Advancing from the main venue Wednesday evening, we were eager to explore the 3 other clubs that would also play hosts to Europe’s most adventurous of techno-lovers. Intimate club OHM provided a much more conventional standard of House/Techno deliveries coming from Latency Record´s crew of DJ/producers. We managed to sashay right to the at the front of the dance-floor, adjacent to the DJ box to catch Nuel. Swaying to the enjoyably smooth house classics, Jeff mills spinning. The vibe feeling much lighter, enjoyable maybe even a little luxurious. Followed on by a captivating oddity in the history of DJ sets. A 30-minute hypnotism from Joachim Nordwall; ringing bells and foreboding mantra from Timothy Leary: “Think for yourself and question authority…”
Later on we take the plunge, and enter the realms of maximum bass and sensory intensity. The sound at Tresor is completely indescribable. It almost takes a back seat as you stumble onwards through the blinding white lights and staggered bodies. The bass pounding through your skull and the sound travels up your hairs. Its an orgasmic intensity, but to remain there would require many more substance use. The impact of sound, light and smoke in Tresor forms a breaking point between the ultimate club experience and ear/visual decay.
Thursday’s round: Not much so much to report, we arrived a little later than intended. We reentered Kraftwerk to catch the murky depths of Roly Porter/Marcel Weber’s (MFO) collaboration Third Law. An epic visual journey centred around earth and space and exploration. Sound-wise it was a quick descent into thunderous, invasive chorus of synth rendered choirs, metallic shredding; raw reverberations felt like the recreation of an apocalyptic abyss. Tracks entitled 4001 and In Flight plunged listeners into visceral soundscapes of earth and galaxies collapsing, being sucked in. With exploding shreddings of metal, thunderous booms and uncomfortable pulsations, offset against blinding strobe lazer show. A triple attack of sound and light and images; the combined forces that were captivating and moving.

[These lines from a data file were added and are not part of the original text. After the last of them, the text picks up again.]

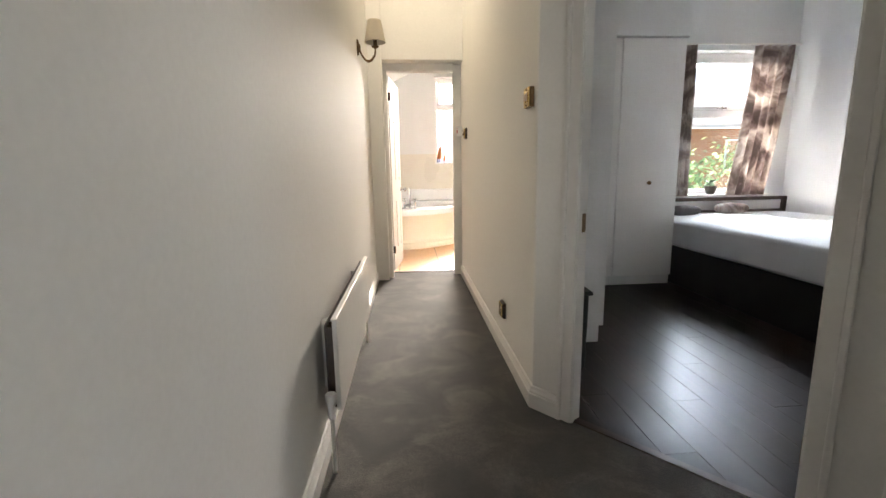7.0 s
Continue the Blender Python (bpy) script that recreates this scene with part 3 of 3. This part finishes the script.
e = empty("isolator_switch", pose(0.36, 4.10, 1.355, 0, 0, 180))
boxes("box", [((0, -0.042, -0.042), (0.036, 0.042, 0.042))], WHITEP, e, bevel=0.004)
boxes("faceplate", [((0.036, -0.043, -0.043), (0.041, 0.043, 0.043))], WHITEP, e, bevel=0.003)
boxes("rocker", [((0.041, -0.010, -0.018), (0.047, 0.010, 0.012))], RED, e, bevel=0.003)
boxes("indicator", [((0.041, -0.008, 0.022), (0.0425, 0.008, 0.030))], RED, e, bevel=0.001)
for dy in (-0.03, 0.03):
    lathe("screw", [(0.003, 0.0), (0.003, 0.0015), (0.001, 0.002)], BLACK, e, 12, pose(0.041, dy, -0.004, 0, 90, 0))
tagged(e, "white surface-mounted isolator with a red rocker switch", "switch")
tagged(lathe("screw", [(0.003, 0.0), (0.004, 0.003), (0.002, 0.005)], AGED, None, 12, pose(0.36, 4.038, 1.352, 0, -90, 0)), "small steel screw in the landing wall", "screw")

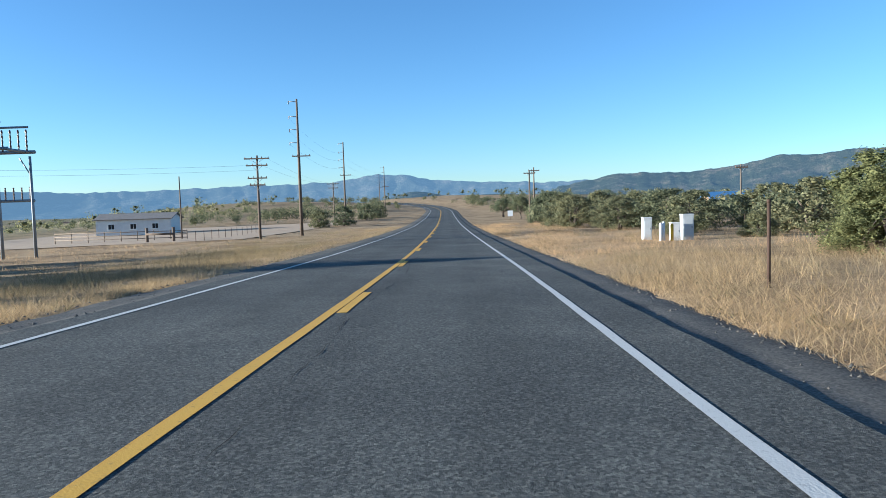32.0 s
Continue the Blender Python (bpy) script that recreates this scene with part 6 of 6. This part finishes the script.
for x in (-1.45, 1.45):
    rod("post", (x, 0, -0.2), (x, 0, 1.6), 0.16, POLE_WOOD, barrier, sides=8)
rod("log", (-1.5, -0.1, 0.9), (1.5, -0.1, 0.9), 0.12, POLE_WOOD, barrier, sides=7)
for k in range(12):
    steel_post(690 + 3.2 * k, -24 - 0.25 * k, 1.1, "thin wire-fence post along a gravel yard", RUST, 0.03)
yard = on_road(np.repeat(np.linspace(692, 772, 14), 9), np.tile(np.linspace(-70, -20, 9), 14))
yard[:, 2] = land(np.repeat(np.linspace(692, 772, 14), 9), np.tile(np.linspace(-70, -20, 9), 14)) + 0.06
setting("yard", mesh_of("yard", yard, grid_faces(14, 9), PALE_DIRT, True), "pale gravel yard beside the substation", "yard")

# ---- sealed cracks on the pavement
rc = np.random.default_rng(12)
for k, (s0, s1, u0) in enumerate(((470, 535, 0.85), (195, 332, 0.42), (425, 470, 0.72), (540, 660, 0.36), (60, 190, 0.5))):
    s = np.arange(s0, s1, 0.22)
    u = u0 + 0.10 * smooth_noise(s, 0 * s, 9.0, 60 + k) + rc.normal(0, 0.016, len(s))
    w = 0.0005 + 0.022 * np.clip(0.15 + smooth_noise(s, 0 * s, 4.0, 90 + k), 0, 1) * rc.uniform(0.1, 1.3, len(s))
    pts = np.stack([on_road(s, u - w, 0.004), on_road(s, u + w, 0.004)], 1).reshape(-1, 3)
    setting("sealed_crack_%d" % (k + 1), mesh_of("sealed_crack", pts, grid_faces(len(s), 2), TAR), "dark tar-sealed crack along the lane", "crack")
for k in range(6):
    s0 = 40 + 97 * k + float(rc.uniform(-9, 9))
    u = np.linspace(-3.9, 3.9, 40)
    s = s0 + 0.25 * smooth_noise(u, 0 * u, 4.0, 130 + k) + rc.normal(0, 0.02, 40)
    pts = np.stack([on_road(s - 0.009, u, 0.004), on_road(s + 0.009, u, 0.004)], 1).reshape(-1, 3)
    setting("cross_crack_%d" % (k + 1), mesh_of("cross_crack", pts, grid_faces(40, 2)[:, ::-1], TAR), "thin crack across the asphalt", "crack")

Friday night really picked up: With Orphx + JK flesh delivering an unforgiving nature themed presentation with yet more sonic overthrow debilitating blinding, disorienting strobe light floods. Bristol native Headhunter’s set was the first set to deliver something coherent, genre distinctive and easily enjoyable back in OHM. Cinematic hypnotic sounds of darkened industrial dubstep resonated well with the dancers, gravitating towards heavyweight levels of Deep Medi Musik Sessions. The crowd seemed energetic back at Stage Null, tuning into a succession of Kerri Le Bon, 51717 and December’s, I was mildly enraptured by the showcase of post-punk, industrial experimentalism and debauchery. A real moment of exuberance came from Marcellus Pittman, who really livened up proceedings later that night. The Globus crowd welcomed a divinely funked up set of Detroit laced techno and 80’s boogie shuffle. A good few hours there, provided the classic ambience of dancefloor euphoria. Cuts selected were from the conventional house/techno standard; Motor City Drum Ensemble Send A Prayer intermingled with the odor’s of sweat and sweet Jagermeister.
Saturday evening was special: In anticipation for Death in Vegas, the excitement and energy had resurged. With guest collaboration from erotic artist Sasha Grey on the album, the psychedelic maverick Richard Fearless’ was clearly not the main focus of the show. Transmission was a distinctive make-up of 80’s inspired synth pad electro-techno, paired with live breathy vocals and ad libs. Beautifully ethereal visuals and However Grey’s seductive coo’s and utterances were flimsy, and unfulfilling. However soft, blue-hued and danceable the tracks, the reception was pretty lukewarm and Grey’s appearance felt somewhat unnecessary.
Back to the safer option of Globus with a more discernible and danceable narrative, Chicago-born producer Ike Release gave a firing thudding techno fire with thudding toms, ringing hit-hats and house shuffles. It was a wicked prelude to the creative antics of Cologne-based enigma Lena Willikens who complimented the session with a minimalist techno, industrial and more obscure antics. Well played
Final Thoughts: Yes it’s Berlin’s Atonal – cutting edge experimental festival born out of a post-industrial revolution. And whilst you’re here to appreciate the boundary-breaking avant-gardisms of tonalities/composition’s erosion, there were few too many anti-climaxes. Maybe a little bit more ethereal light-heartedness amid the mainstage curations would have been better considered. Better tailored to suit the changing dynamics of BA attendees. Was the festival subversive? Yes, immersive most definitely, but freshly innovative? Not entirely sure about that one. But considering the diversity of music, the incredible Kraftwerk bunker as BA’s mainstage venue. The fluid interchange between visuals, art, sound and music. I’m counting I’ll be back at Kraftwerk next year.